Pour l’instant, le prix de production de Savor est encore élevé – environ trois fois celui du beurre conventionnel. Mais avec l’industrialisation et les économies d’échelle, l’objectif est de devenir compétitif d’ici 2027.

A retenir

Comment Savor produit-elle des matières grasses sans agriculture ?

Savor utilise du dioxyde de carbone et du méthane qu’elle soumet à une transformation chimique sous haute pression et température. Ce processus permet de créer des chaînes de carbone qui forment des acides gras, ensuite assemblés en matières grasses comestibles ou utilisables en cosmétique.

Quels produits seront disponibles en premier ?

Les premiers produits ciblés sont des alternatives au beurre de vache, au beurre de cacao et à l’huile de palme. Ces choix sont motivés par leur forte empreinte environnementale et leur demande croissante dans l’industrie alimentaire et cosmétique.

Les produits de Savor sont-ils sûrs à consommer ?

Les matières grasses produites ont été testées en laboratoire et répondent aux normes de pureté. Toutefois, elles doivent encore passer les certifications réglementaires des agences sanitaires, notamment aux États-Unis et en Europe, avant d’être commercialisées.

Quel est l’impact carbone de cette technologie ?

En évitant l’agriculture intensive et en recyclant des gaz à effet de serre, Savor estime que ses produits réduisent jusqu’à 90 % des émissions comparées aux méthodes traditionnelles. Le processus contribue aussi à la préservation des sols et des écosystèmes menacés par la déforestation.

Quand les consommateurs pourront-ils acheter ces produits ?

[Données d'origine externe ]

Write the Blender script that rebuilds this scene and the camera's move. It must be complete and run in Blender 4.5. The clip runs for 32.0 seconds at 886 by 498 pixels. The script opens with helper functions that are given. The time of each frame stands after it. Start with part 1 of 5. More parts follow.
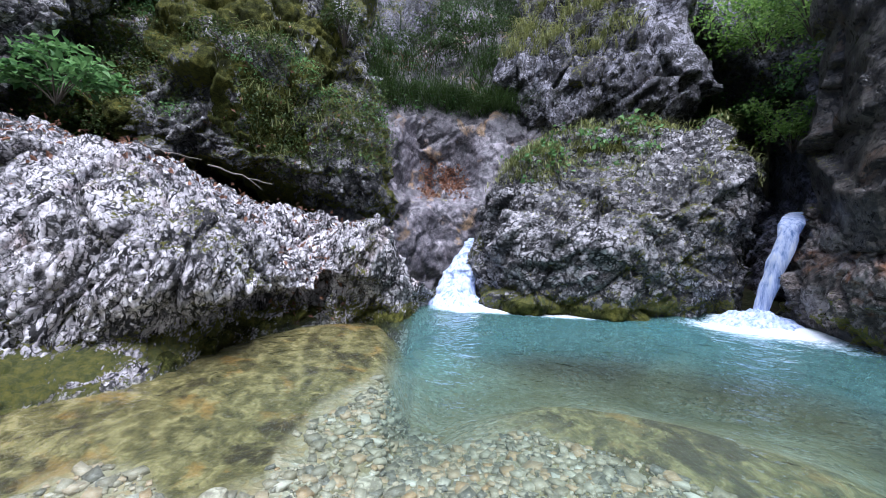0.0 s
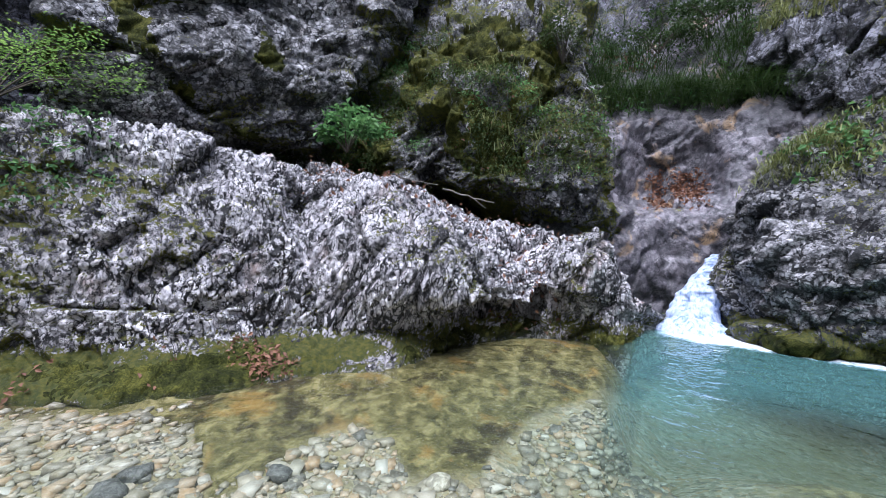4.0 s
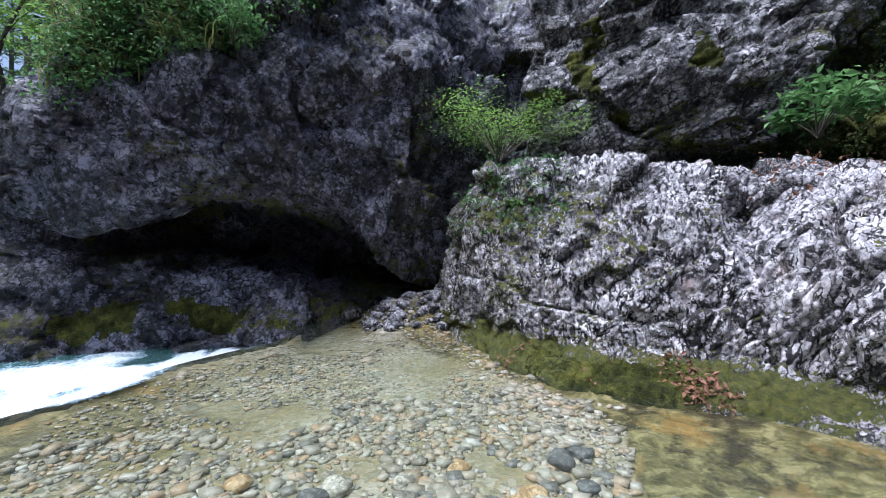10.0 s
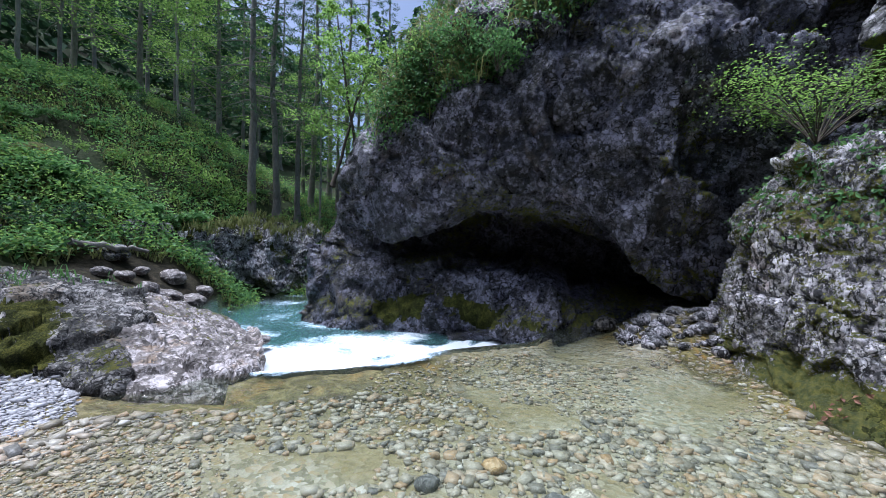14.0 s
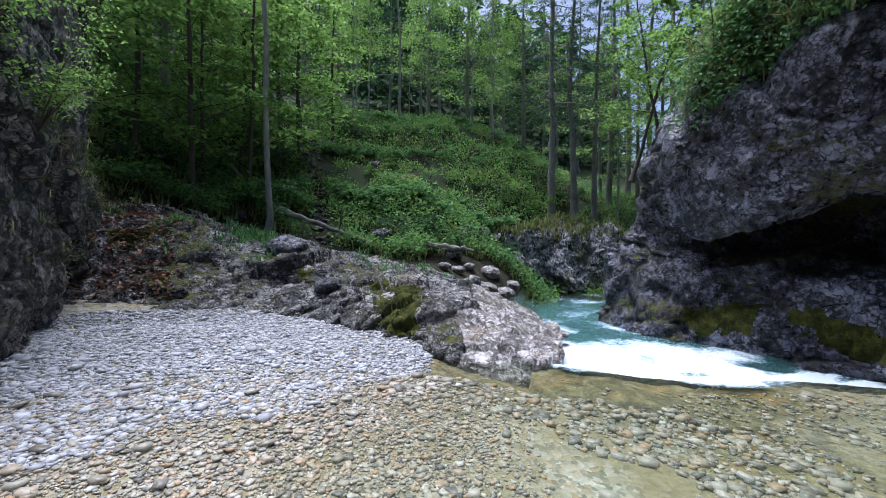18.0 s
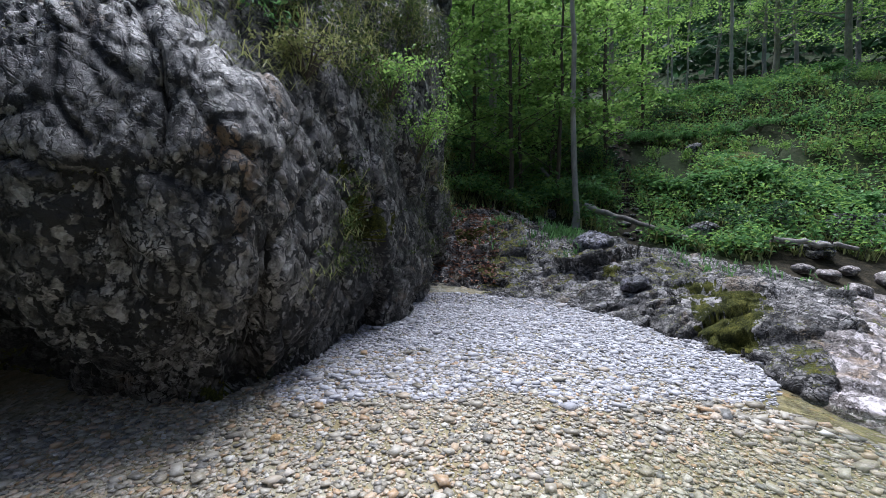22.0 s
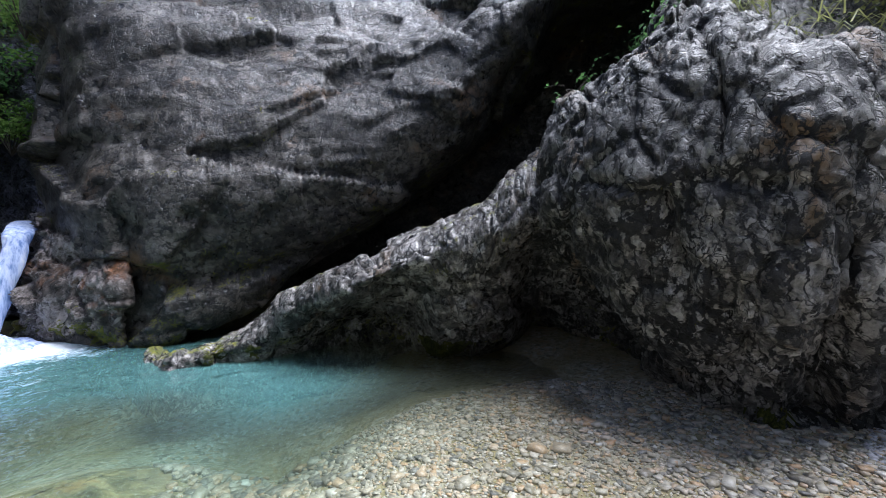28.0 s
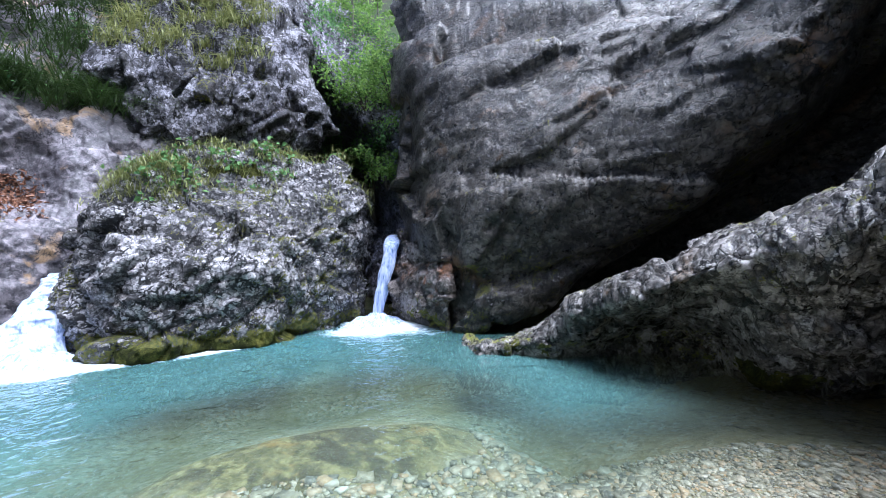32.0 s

Savor vise une commercialisation à grande échelle dès 2025, d’abord auprès des professionnels (restauration, cosmétique). L’accès au grand public dépendra de l’obtention des autorisations réglementaires et de la montée en puissance de la production.

Qui est derrière le financement de Savor ?

La start-up est soutenue notamment par Breakthrough Energy, le fonds d’investissement fondé par Bill Gates, qui finance des innovations climatiques à fort potentiel de réduction des émissions de gaz à effet de serre.